Fig. 2 shows two PLL's running at the limits of unlock conditions. One spur is frequency modulated while another spur is very weak.



Fig 2. PLL's at marginal conditions (switched off at time=24.04). The spur at 1650Hz is frequency modulated with a sine wave at a high enough frequency swing to cause occasional unlock events. The spur at 2600Hz which is only 10dB above the noise is too weak for safe locking at the loop filter bandwidth that allows the unstability of the signal at 1650Hz.

Spur and a desired signal on the same frequency

Fig. 3 shows recording of EME signals received in linear polarisation with a single antenna. The signal at about 4730Hz is I3DLI, the signal is weak because polarisation is misaligned.

Fig. 4 shows the same sequence of the recording as fig. 3 but a spur is added by means of an audio generator. The combined signal was recorded on the hard disk to allow Linrad to process exactly the same input with and without spur cancellation.

Fig. 5 shows how the PLL removes the spur completely. Note that figures 3 to 5 are zoomed in and only cover 1.3kHz. An expensive window, sin to 4th power was selected to make the spur narrow and this way allow the keying sidebands to be seen in fig.4.

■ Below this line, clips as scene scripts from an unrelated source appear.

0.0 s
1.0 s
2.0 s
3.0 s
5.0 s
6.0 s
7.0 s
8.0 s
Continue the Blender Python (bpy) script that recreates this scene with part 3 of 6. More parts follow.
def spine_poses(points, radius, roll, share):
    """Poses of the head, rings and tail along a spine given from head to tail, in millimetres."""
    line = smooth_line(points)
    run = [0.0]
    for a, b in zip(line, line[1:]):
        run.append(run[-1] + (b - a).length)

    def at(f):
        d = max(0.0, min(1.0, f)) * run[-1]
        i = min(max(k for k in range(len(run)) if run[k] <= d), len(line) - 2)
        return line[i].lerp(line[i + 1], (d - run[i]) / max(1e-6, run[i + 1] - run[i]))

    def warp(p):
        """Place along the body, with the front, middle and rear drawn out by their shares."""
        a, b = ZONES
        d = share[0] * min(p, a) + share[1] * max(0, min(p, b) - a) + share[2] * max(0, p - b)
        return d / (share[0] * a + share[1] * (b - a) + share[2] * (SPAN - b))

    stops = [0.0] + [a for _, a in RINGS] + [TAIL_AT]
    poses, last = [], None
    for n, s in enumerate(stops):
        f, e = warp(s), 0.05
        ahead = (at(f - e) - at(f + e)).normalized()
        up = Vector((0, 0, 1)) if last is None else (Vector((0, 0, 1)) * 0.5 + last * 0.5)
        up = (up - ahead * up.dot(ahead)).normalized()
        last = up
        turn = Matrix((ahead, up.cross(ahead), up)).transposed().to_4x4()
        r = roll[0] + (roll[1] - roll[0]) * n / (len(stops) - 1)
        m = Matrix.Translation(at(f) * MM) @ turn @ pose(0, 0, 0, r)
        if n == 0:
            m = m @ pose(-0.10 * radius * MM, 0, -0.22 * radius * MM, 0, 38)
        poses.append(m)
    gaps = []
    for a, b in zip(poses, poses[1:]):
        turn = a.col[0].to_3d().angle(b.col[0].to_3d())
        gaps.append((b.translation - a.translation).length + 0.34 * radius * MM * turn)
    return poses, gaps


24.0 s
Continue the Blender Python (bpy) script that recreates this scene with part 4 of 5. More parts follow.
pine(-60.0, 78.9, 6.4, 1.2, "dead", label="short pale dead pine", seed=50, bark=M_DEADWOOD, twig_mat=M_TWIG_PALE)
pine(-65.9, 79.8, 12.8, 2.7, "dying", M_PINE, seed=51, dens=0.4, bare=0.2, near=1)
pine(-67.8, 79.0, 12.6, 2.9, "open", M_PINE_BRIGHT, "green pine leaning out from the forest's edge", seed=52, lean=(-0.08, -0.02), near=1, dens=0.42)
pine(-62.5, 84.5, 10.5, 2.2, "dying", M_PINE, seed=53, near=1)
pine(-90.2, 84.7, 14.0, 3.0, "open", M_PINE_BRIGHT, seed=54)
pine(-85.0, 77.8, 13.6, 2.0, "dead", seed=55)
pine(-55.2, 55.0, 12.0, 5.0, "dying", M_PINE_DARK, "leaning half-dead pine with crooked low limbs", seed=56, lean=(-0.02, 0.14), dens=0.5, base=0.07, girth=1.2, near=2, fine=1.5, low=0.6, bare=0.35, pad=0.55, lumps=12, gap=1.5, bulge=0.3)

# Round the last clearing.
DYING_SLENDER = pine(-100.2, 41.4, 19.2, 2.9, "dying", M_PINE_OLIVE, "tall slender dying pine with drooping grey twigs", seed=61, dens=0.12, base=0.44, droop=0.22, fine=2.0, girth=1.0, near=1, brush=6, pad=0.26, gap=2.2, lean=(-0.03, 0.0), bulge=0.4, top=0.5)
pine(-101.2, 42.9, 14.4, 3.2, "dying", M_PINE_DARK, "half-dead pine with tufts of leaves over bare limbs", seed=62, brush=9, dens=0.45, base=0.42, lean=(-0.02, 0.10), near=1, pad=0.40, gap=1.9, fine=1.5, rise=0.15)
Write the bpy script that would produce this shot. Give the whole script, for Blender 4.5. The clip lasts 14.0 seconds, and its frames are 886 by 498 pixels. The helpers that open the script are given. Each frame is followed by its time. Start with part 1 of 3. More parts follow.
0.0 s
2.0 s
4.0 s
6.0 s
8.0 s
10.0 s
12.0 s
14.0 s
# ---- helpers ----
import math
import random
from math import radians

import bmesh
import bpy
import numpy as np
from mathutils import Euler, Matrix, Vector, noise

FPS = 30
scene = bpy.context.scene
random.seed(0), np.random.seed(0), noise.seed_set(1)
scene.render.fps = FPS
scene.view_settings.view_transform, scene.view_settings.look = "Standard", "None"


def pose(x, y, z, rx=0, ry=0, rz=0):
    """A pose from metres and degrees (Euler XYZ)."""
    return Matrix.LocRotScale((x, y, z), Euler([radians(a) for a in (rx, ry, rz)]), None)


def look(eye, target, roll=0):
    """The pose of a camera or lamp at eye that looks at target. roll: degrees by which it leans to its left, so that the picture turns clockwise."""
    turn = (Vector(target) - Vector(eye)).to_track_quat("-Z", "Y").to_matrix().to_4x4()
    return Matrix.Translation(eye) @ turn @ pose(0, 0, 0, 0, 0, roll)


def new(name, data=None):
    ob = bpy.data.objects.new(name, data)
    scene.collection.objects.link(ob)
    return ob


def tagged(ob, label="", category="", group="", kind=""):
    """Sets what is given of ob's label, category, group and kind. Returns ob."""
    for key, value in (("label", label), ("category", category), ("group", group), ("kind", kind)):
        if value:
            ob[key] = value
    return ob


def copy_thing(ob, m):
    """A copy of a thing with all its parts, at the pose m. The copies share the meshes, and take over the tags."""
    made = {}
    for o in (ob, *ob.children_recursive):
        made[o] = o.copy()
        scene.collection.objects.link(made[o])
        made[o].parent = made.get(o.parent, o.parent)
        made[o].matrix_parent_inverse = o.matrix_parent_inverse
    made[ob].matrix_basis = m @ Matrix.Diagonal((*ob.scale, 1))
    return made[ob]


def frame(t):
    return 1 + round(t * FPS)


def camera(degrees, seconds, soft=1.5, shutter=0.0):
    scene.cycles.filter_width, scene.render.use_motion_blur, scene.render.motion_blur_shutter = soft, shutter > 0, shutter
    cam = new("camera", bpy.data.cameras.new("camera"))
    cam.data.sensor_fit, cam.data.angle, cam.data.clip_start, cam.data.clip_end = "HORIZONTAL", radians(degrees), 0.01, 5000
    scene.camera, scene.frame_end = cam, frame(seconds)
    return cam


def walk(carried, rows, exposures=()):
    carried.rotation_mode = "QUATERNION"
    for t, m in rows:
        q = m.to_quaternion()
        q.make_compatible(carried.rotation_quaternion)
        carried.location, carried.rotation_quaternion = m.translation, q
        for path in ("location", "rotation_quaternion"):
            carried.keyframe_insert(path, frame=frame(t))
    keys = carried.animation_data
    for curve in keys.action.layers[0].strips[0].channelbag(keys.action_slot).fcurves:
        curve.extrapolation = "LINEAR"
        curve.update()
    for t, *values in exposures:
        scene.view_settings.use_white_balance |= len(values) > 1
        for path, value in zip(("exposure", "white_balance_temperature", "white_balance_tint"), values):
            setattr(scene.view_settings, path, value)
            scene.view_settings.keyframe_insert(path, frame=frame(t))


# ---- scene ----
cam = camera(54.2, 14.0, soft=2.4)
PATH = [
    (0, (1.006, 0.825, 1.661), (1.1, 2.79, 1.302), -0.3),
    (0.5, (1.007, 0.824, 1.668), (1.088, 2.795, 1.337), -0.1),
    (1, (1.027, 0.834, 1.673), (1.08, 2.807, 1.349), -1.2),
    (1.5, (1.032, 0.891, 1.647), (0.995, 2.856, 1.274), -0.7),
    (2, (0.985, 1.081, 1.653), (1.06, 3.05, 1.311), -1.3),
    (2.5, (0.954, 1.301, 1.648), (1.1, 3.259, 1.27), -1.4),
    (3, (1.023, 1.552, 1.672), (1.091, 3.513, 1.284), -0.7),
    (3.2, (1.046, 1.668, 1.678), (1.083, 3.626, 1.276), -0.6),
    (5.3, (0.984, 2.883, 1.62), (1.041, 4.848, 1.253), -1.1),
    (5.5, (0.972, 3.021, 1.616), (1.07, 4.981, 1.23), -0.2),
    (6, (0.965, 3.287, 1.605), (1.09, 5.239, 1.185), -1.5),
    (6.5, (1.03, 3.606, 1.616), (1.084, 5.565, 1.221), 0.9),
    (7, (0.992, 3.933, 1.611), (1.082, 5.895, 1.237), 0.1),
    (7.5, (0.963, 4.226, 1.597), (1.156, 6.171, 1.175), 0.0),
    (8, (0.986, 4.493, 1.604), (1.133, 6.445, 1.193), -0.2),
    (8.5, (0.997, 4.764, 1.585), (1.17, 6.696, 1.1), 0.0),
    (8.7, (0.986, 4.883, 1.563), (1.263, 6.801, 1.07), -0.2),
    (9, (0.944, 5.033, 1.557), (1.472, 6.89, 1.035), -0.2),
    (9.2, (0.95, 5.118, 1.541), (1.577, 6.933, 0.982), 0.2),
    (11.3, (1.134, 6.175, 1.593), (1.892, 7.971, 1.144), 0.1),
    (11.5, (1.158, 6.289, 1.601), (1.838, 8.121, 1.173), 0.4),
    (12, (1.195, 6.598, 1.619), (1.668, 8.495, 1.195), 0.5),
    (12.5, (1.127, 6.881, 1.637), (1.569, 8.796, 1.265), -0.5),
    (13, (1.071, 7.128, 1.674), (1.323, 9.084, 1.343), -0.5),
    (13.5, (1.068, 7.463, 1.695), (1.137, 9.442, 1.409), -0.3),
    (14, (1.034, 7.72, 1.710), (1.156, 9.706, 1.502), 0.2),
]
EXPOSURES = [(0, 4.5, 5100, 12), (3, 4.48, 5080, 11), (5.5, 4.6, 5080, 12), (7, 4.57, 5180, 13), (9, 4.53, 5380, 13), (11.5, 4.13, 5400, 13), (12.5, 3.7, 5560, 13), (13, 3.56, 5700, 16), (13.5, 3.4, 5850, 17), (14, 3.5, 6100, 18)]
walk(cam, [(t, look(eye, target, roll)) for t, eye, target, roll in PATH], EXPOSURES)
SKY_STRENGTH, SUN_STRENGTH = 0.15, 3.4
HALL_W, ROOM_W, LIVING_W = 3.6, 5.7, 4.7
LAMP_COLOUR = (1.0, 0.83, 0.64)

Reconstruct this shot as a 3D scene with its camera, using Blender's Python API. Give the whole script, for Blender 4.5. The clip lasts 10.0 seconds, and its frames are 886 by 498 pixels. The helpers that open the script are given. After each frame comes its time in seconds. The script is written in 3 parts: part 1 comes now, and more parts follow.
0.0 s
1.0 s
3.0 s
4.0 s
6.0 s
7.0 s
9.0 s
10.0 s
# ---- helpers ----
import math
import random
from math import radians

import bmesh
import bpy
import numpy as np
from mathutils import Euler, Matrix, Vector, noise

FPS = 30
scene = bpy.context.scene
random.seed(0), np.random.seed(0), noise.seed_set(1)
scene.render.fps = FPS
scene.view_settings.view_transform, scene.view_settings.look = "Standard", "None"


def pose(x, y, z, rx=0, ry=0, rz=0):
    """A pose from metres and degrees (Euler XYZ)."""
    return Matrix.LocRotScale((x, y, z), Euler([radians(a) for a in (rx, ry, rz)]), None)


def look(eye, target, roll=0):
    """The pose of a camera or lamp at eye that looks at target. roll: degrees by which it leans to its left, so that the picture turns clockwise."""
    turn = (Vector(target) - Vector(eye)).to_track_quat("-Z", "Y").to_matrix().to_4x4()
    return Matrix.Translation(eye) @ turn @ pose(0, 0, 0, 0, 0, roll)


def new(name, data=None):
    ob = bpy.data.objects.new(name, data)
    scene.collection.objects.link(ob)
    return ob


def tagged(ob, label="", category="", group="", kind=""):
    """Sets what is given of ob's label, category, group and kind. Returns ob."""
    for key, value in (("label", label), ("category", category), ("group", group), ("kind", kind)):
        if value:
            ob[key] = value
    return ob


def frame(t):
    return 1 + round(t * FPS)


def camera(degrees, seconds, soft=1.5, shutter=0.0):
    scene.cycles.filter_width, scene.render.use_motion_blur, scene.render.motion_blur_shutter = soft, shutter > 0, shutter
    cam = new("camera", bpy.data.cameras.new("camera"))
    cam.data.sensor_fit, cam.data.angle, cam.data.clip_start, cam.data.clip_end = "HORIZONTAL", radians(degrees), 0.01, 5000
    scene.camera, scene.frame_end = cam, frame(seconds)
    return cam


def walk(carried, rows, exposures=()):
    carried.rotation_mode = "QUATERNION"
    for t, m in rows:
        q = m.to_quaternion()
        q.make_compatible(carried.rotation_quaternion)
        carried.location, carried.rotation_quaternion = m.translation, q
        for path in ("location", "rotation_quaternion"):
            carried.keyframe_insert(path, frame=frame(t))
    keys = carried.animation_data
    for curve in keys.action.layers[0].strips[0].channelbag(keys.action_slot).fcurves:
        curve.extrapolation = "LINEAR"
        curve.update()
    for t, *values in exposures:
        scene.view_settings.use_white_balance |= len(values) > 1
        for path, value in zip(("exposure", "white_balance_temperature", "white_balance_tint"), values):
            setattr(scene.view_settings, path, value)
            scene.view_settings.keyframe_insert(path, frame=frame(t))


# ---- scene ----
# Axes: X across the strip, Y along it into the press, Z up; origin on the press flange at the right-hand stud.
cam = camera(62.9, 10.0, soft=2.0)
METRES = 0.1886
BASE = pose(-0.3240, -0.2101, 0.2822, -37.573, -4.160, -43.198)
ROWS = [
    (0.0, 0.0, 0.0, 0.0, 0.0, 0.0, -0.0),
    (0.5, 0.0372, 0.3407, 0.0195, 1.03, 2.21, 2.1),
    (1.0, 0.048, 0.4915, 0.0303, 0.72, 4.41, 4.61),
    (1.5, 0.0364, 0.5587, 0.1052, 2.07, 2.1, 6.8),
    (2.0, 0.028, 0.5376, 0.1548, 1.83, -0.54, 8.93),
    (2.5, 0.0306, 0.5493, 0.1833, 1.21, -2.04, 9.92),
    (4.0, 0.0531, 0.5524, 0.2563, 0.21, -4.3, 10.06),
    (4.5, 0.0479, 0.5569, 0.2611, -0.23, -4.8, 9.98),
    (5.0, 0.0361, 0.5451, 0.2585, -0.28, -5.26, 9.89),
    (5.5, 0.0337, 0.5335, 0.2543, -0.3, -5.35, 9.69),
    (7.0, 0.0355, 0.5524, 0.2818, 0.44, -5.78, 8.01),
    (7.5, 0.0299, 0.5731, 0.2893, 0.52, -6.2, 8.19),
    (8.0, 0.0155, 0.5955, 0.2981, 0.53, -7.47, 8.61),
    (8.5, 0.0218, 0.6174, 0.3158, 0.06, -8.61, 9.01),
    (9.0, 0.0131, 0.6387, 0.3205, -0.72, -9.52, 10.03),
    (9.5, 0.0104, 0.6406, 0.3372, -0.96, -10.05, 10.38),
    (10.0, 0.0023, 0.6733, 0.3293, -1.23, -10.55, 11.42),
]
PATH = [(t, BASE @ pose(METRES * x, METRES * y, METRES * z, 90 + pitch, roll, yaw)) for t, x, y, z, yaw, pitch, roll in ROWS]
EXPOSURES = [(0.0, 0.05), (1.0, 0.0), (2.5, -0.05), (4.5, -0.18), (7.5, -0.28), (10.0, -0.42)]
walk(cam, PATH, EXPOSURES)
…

In a normal use of Linrad with 30 to 94kHz bandwidth in the waterfall graph, the data behind the waterfall graph would be the same but with 30 to 100 data points for each pixel the EME signal would have been completely invisible without the spur PLL. Note that the spur PLL removes the spur completely. This spur has good phase stability and the PLL time constant is 3 seconds.



Fig 3. A weak but easily copyable EME signal (I3DLI) from an old DAT recording.


Fig 4. The signal displayed in fig. 3 with a 30dB spur added.


Fig 5. Exactly the same input to Linrad as used for fig. 4. This time the spur cancellation routine is enabled.